Numerous mutual funds are available, making it difficult for investors to choose. There are advantages and disadvantages for every fund, but the requirements and objectives of the investors vary. So they should make the investments according to their goals. Before investing, choose the mutual fund category, which means deciding whether you want to invest in hybrid, equity, or debt funds and their sub-categories. After that, you can choose different funds considering some parameters. There are several factors to consider before choosing a mutual fund. Here are some of them.

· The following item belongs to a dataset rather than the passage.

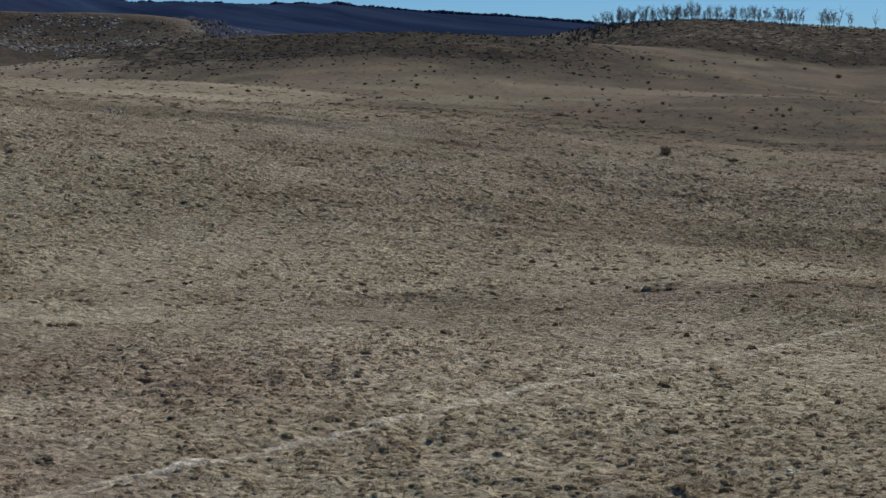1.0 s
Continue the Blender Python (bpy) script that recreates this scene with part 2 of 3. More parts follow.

● Find Your Investment Goals
Finding your investment goals refers to your choice of value or growth. You can invest in equity funds or find aggressive hybrid funds to make more returns. However, there are many risks associated with these funds. Investors who do not want their funds to be highly affected by mutual funds must invest in bond funds. You must have a well-prepared objective before investing such as a retirement plan, education of your children, or building a house.
● Time Horizon
Time horizon is an important part of investment goals. You may set your investment goal according to the time frame you choose for your investment. You have to choose equity funds focusing on growth if you have long-term goals, which provides you enough time to travel through the fluctuations in the market. There must be a balanced portfolio of both value and growth funds if you focus on mid-term goals. It will provide good profits and stability defending the market volatility. Those with short-term goals have to invest 30% in bond funds so that market fluctuations will not affect their funds in the near term. As you will want your money whenever needed, choose a fund that is easy to redeem. Income funds can provide you with regular income.
● Risk Tolerance
Risk tolerance is an important point to consider before investing in mutual funds. You must decide whether you are ready to take risks or go for safe options. You also have to determine the risk tolerance level – high, moderate, or low. You can choose the funds according to your risk tolerance. Returns and risks are directly proportional. When you take more risks, your chance for high returns is more. Equity funds are the best option for investors ready to take high risks, while debt funds offer more stability.
● Performance Of The Fund
Before investing, investors must have a look at the performance of their mutual-fund scheme. Consider at least 3 to 5 years of performance with the benchmark and the fund category with the performance consistency of the fund. The fund’s asset allocation has to go hand-in-hand with the benchmark index. You can also compare the other schemes available in the same category.
● Net Asset Value
NAV or Net Asset Value is the market for each unit of the mutual funds. Many investors consider it a key factor. Mutual funds having high NAV are often costly and the growth will be low, while low NAV are cheaper and provide more growth opportunities.